Meer dan onderwijs en arbeid

Het coalitieakkoord van kabinet Rutte-IV stelt dat Nederland een land moet zijn waarin ‘alle inwoners naar vermogen mee kunnen doen’. De aandacht is echter vooral gericht op onderwijs en de arbeidsmarkt, terwijl participatie zoveel breder is dan dat, schrijven SCP-medewerkers Crétien van Campen en Martin Olsthoorn.

Zij maken onderscheid tussen wat zingevend is voor burgers en wat zinvol is volgens de overheid. ‘Een beleidsmedewerker op het ministerie van Sociale Zaken en Werkgelegenheid legt de nadruk op werk als zinvolle vorm van participatie. Vraag een willekeurige burger wat zijn leven zin geeft, en je krijgt wellicht een heel ander antwoord.’

Kansen en vrijheid

Volwaardige participatie wordt gedefinieerd als ‘de kansen en de vrijheid die een persoon krijgt om zijn wensen en talenten te ontwikkelen’. Dat betekent bijvoorbeeld dat overheden niet alleen barrières om nu te participeren moeten wegnemen, maar ook moeten investeren in de persoonlijke ontwikkeling in verschillende levensfasen.

In het essay wordt gekeken naar:

  • leren en zorgen in de jeugdfase
  • werken, leren en zorgen in de volwassen fase
  • en actief meedoen in het sociale en culturele leven in de oudere fase.

Burgerperspectief

Op elk van deze fasen is een vierslaganalyse mogelijk: wat kunnen, mogen, willen en/of moeten mensen? Dat helpt vooral om het burgerperspectief in beleid te hanteren. En het maakt volgens de auteurs vanzelf duidelijk dat wat mensen ‘kunnen, mogen, moeten en willen’, zich niet beperkt tot één beleidssector, maar zich beweegt over meerdere domeinen in hun dagelijkse leven.

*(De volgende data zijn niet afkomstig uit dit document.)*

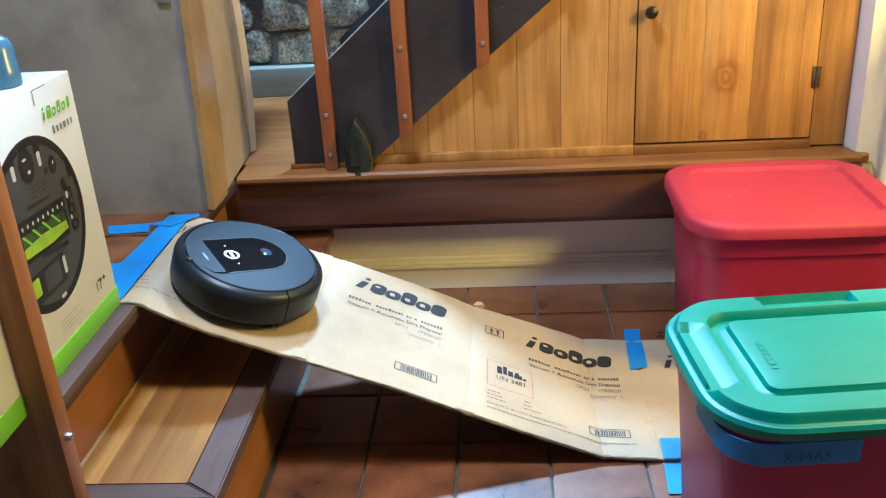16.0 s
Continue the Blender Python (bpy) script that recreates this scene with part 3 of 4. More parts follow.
def arrows(x, y, w=0.04, h=0.034):
    bm = bmesh.new()
    t = 0.0017
    for a in ((x, y, x + w, y + t), (x, y + h - t, x + w, y + h), (x, y, x + t, y + h), (x + w - t, y, x + w, y + h), (x + 0.007, y + 0.0055, x + w - 0.007, y + 0.0075)):
        bar(bm, *a)
    for cx in (x + w * 0.33, x + w * 0.67):
        bar(bm, cx - 0.0017, y + 0.009, cx + 0.0017, y + h - 0.012)
        flat(bm, [(cx - 0.0052, y + h - 0.013), (cx + 0.0052, y + h - 0.013), (cx, y + h - 0.005)])
    print_on("printed_arrow_mark", bm, INK, "two printed upright arrows in a frame")


def fine_lines(x, y, rows, pitch=0.0125, h=0.0032):
    bm = bmesh.new()
    r = random.Random(int(x * 100) + 7)
    for k, segs in enumerate(rows):
        for a, b in segs:
            p = x + a
            while p < x + b - 0.004:
                q = min(x + b, p + r.uniform(0.003, 0.008))
                bar(bm, p, y - k * pitch, q, y - k * pitch + h)
                p = q + 0.0019
    print_on("small_printing", bm, FINE_INK, "lines of small worn printing")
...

Bij het nadenken over of kinderen al dan niet meekomen in het onderwijs, volstaat het bijvoorbeeld niet om te kijken naar de kwaliteit van het onderwijs. Daarbij kunnen ook heel andere dingen (bijvoorbeeld geldstress van ouders, mantelzorgverplichtingen van het kind zelf, de ruimte om te spelen) een rol spelen.

Arbeidsparticipatie

Werkenden zullen volgens de twee essayisten veel meer moeten gaan combineren. Er is naar hun oordeel een sterke normatieve, financiële en/of beleidsmatige druk om te werken en te zorgen voor naasten en kinderen. Dat levert naast lasten en kosten ook lusten en baten. Iemand die zich ontwikkelt, kan op het werk productiever zijn. En iemand die betaald werk met zorg combineert, kan uit beide activiteiten plezier en zingeving halen en bijvoorbeeld een zware mantelzorgtaak beter volhouden doordat het werk afleiding biedt.

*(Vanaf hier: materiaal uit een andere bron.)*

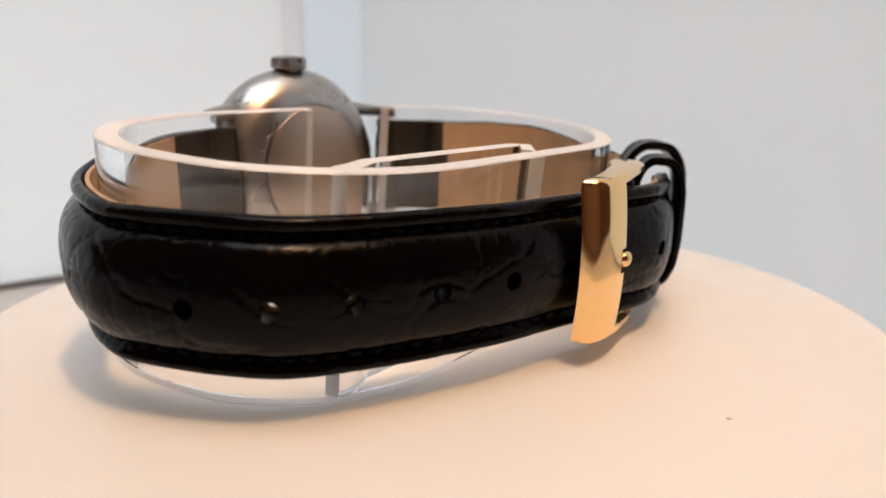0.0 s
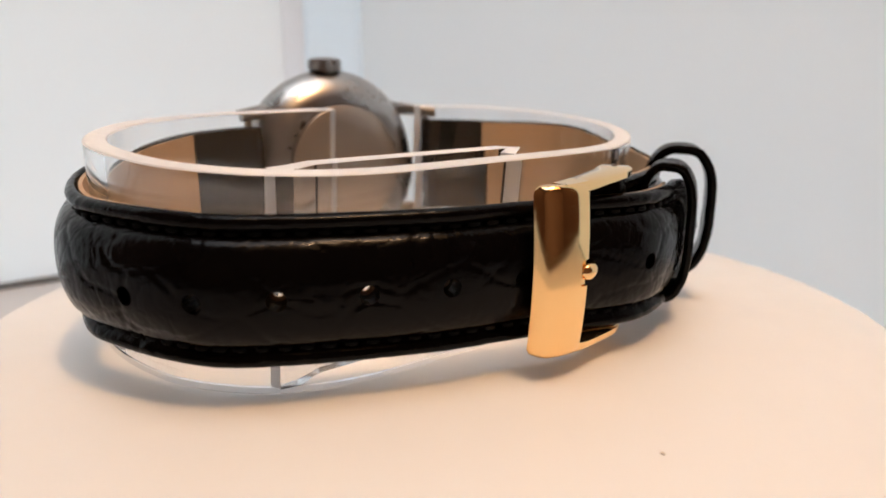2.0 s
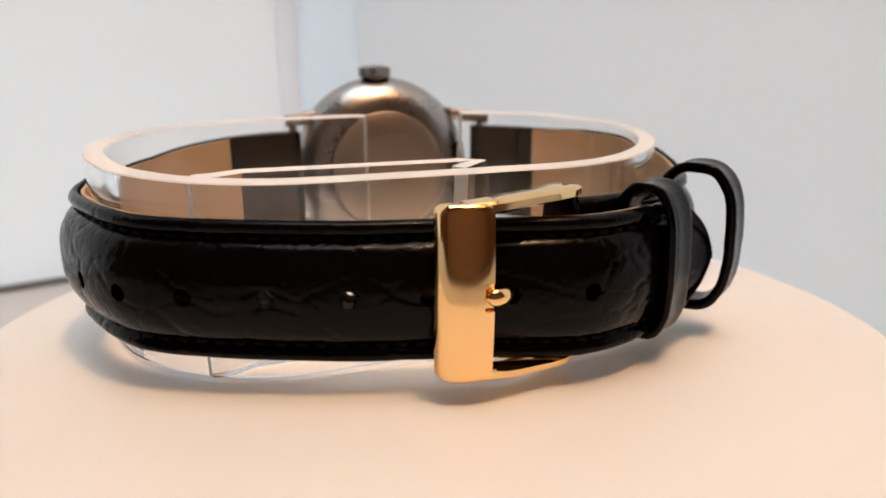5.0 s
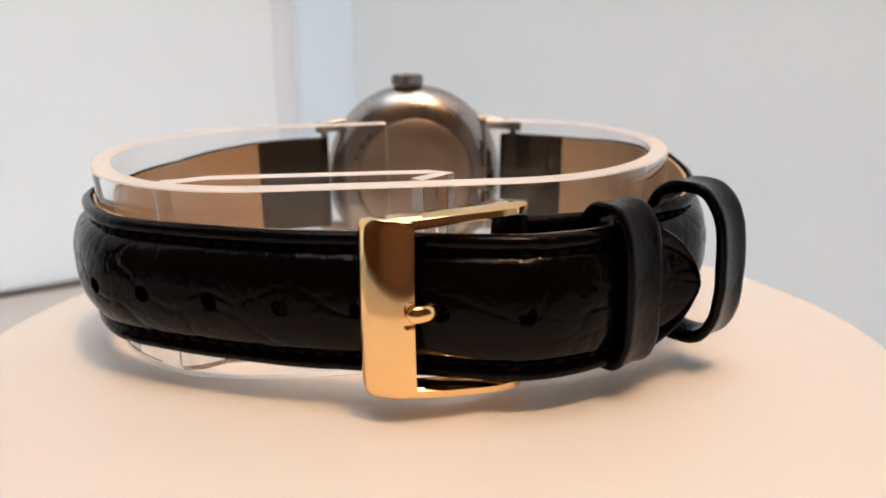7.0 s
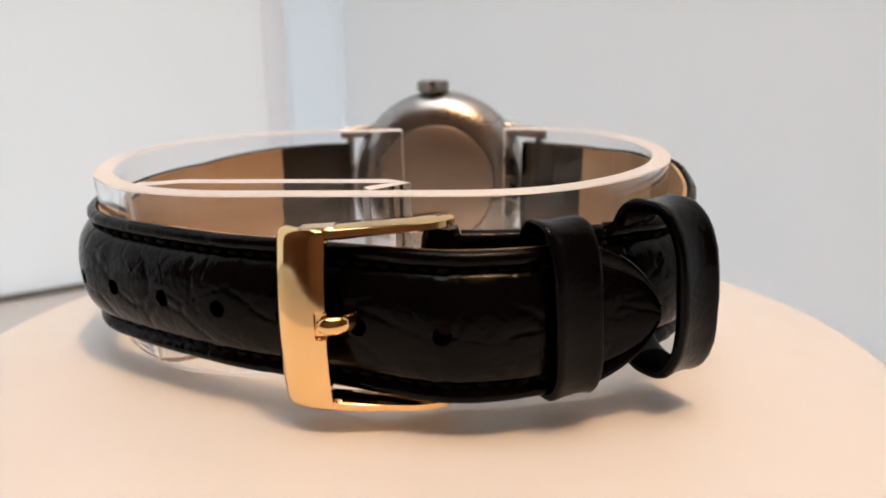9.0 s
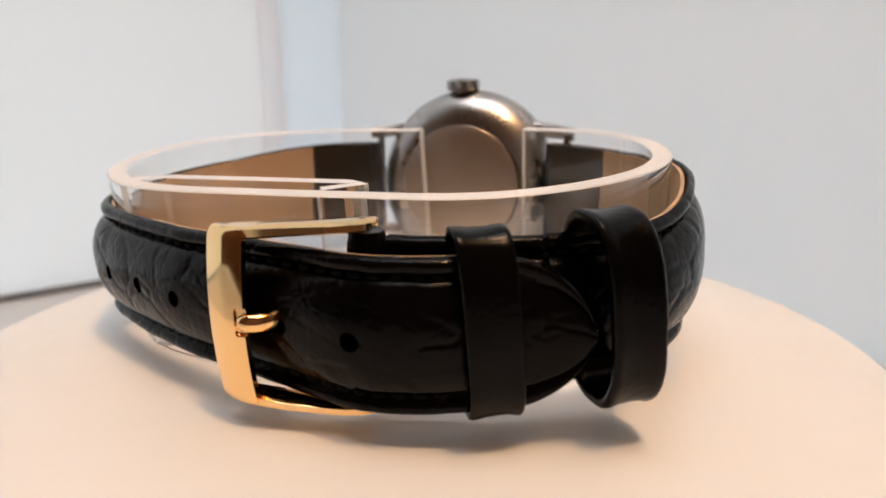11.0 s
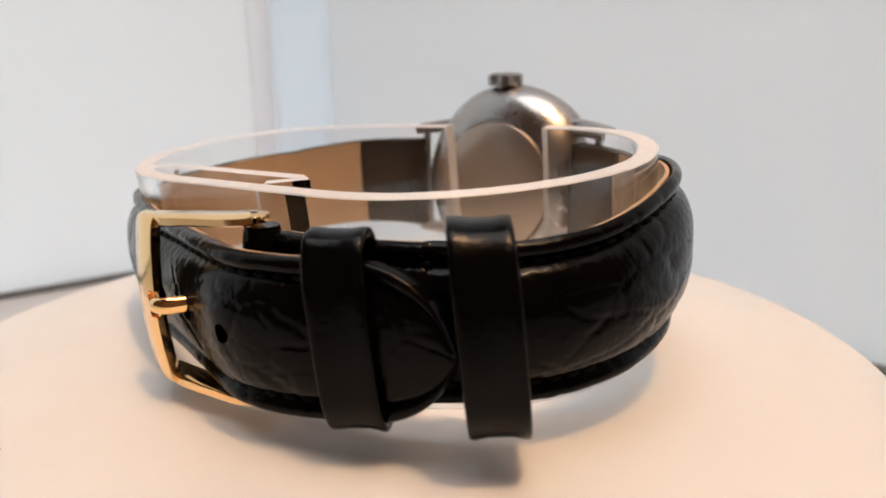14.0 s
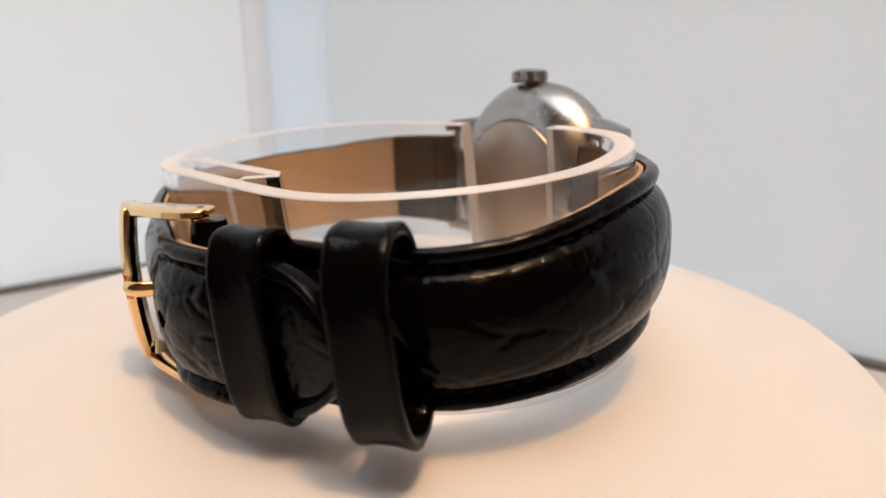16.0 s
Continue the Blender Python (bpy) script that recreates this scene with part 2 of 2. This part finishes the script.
def room():
    """Unseen room round the table: four walls and a ceiling, with openings for three added lights."""
    low = FLOOR - 750

    def slabs(name, boxes, label, category="wall"):
        bm = bmesh.new()
        for q in boxes:
            box(bm, *q)
        tagged(part(name, bm, M_ROOM, smooth=False), label, category, kind="structure")
    slabs("wall_north", [(-1200, 1200, 1000, 1100, low, 1800)], "plain brown painted room wall")
    slabs("wall_south", [(-1200, 1200, -1600, -1500, low, 1800)], "plain brown painted room wall")
    for nm, x0 in (("wall_west", -1300), ("wall_east", 1200)):
        slabs(nm, [(x0, x0 + 100, -1600, 50, low, 1800), (x0, x0 + 100, 980, 1100, low, 1800), (x0, x0 + 100, 50, 980, low, 0), (x0, x0 + 100, 50, 980, 800, 1800)],
              "plain brown painted room wall, opened where an added light stands")
    slabs("ceiling", [(-1300, -720, -1600, 1100, 1800, 1900), (520, 1300, -1600, 1100, 1800, 1900), (-720, 520, -1600, -720, 1800, 1900), (-720, 520, 320, 1100, 1800, 1900)],
          "plain brown painted ceiling, opened where the added overhead light stands", "ceiling")


room()


# ---- the turntable ----
def turntable():
    t = thing("turntable")
    prof = [(0, PLATE), (30, PLATE), (53.2, PLATE), (53.9, PLATE - 0.25), (54.3, PLATE - 0.9), (54.4, PLATE - 2), (54.2, PLATE - 6), (53.4, PLATE - 7), (0, PLATE - 7)]
    bm = lathe(prof, 160)
    bm.transform(Matrix.Translation((2.0 * MM, -0.2 * MM, 0)))
    part("plate", bm, M_DISC, t)
    part("base", lathe([(0, PLATE - 7.2), (40, PLATE - 7.2), (43, PLATE - 9), (44.5, FLOOR + 1), (44, FLOOR), (0, FLOOR)], 96), M_BASE, t, "grey plastic base")
    bm = bmesh.new()
    bmesh.ops.create_icosphere(bm, subdivisions=1, radius=0.00010, matrix=Matrix.Translation((-0.0097, -0.0405, PLATE * MM + 0.00005)) @ pose(0, 0, 0, 0, 0, -60) @ Matrix.Diagonal((2.4, 1, 0.8, 1)))
    for v in bm.verts:
        v.co += Vector((random.uniform(-1, 1), random.uniform(-1, 1), 0)) * 0.00006
    part("crumb", bm, M_CRUMB, t, "tiny brown crumb")
    return tagged(t, "round white plastic turntable plate, slowly turning", "turntable")


# ---- the clear holder inside the strap ----
def holder():
    t = thing("watch_holder")
    low, H, wall = -0.55, 19.7, 2.1
    outer = spline([(-4.7, 23.4), (-13, 23.0), (-22.5, 22.0), (-31.8, 18.6), (-37.4, 12.4), (-39.2, 5.0), (-37.0, -3.3), (-33.3, -8.3), (-28.2, -12.0), (-21, -14.2),
                    (-10, -14.7), (0, -14.9), (9, -14.8), (16, -13.0), (22.6, -8.8), (27.4, -3.0), (29.5, 3.5), (28.9, 9.8), (26.4, 15.4), (21.8, 20.0), (16, 22.4), (10.8, 23.3)], 0.8)
    rows = []
    c = 0.14
    for p, d, s in outer:
        n = Vector((d.y, -d.x))
        b = p - n * wall
        a1, b1 = p - n * c, b + n * c
        rows.append([(p.x, p.y, low + c), (a1.x, a1.y, low), (b1.x, b1.y, low), (b.x, b.y, low + c), (b.x, b.y, H - c), (b1.x, b1.y, H), (a1.x, a1.y, H), (p.x, p.y, H - c)])
    bm = loft(rows)
    for f in bm.faces:
        f.normal_update()
        z = f.calc_center_median().z
        if z > (H - 0.2) * MM or z < (low + 0.03) * MM or len(f.verts) > 4:
            f.material_index = 1
    ring = part("ring", bm, [M_ACRYLIC, M_FROST], t, sharp=30)
    # the bar that closes the slot on the inner side of the ring's front
    mid = [(-28.6, -9.6), (-26.6, -9.4), (-24.2, -8.5), (-2.0, -9.2), (-0.1, -9.6), (-3.6, -12.2)]
    wid = [0.8, 0.9, 0.85, 0.8, 0.7, 0.8]
    rows = []
    for k, (x, y) in enumerate(mid):
        a, b = Vector(mid[max(k - 1, 0)]), Vector(mid[min(k + 1, len(mid) - 1)])
        d = (b - a).normalized()
        n = Vector((d.y, -d.x)) * wid[k]
        p = Vector((x, y))
        q, r = p + n, p - n
        rows.append([(q.x, q.y, low + 0.02), (r.x, r.y, low + 0.02), (r.x, r.y, H - 0.02), (q.x, q.y, H - 0.02)])
    bm = loft(rows)
    for f in bm.faces:
        f.normal_update()
        if f.calc_center_median().z > (H - 0.1) * MM:
            f.material_index = 1
    bm.faces.ensure_lookup_table()
    bm.faces[-1].material_index = bm.faces[-2].material_index = 1
    bar = part("slot_bar", bm, [M_ACRYLIC, M_FROST], t, sharp=20)
    ring.visible_shadow = bar.visible_shadow = False
    return tagged(t, "clear acrylic C-shaped holder with sawn frosted edges, inside the strap", "watch holder")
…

In de context van ‘combinatievraagstukken’ wordt autonomie en zeggenschap over werktijden sterk gewaardeerd. Zorgvragen van kinderen en naasten beperken zich immers lang niet altijd tot de avonduren, dus de vrijheid om een paar uur van de werkvloer te verdwijnen en dit later in te halen, kan enorm helpen.

Werken met een arbeidshandicap

De tweeslag van ‘moeten’ en ‘kunnen’ lijkt meestal wel sectoraal geborgd in beleid. Werken met een arbeidshandicap is bij uitstek een voorbeeld hiervan. Maar de vierslag bij het combineren van participatievormen zien de SCP-auteurs zelden terug in beleid. Terwijl burgers meer rollen vervullen en meer participatievormen combineren in het dagelijks leven. Dat vraagt volgens hen een bredere en meer integrale doordenking van beleidsmaatregelen. En dan met name vanuit wat burgers doen.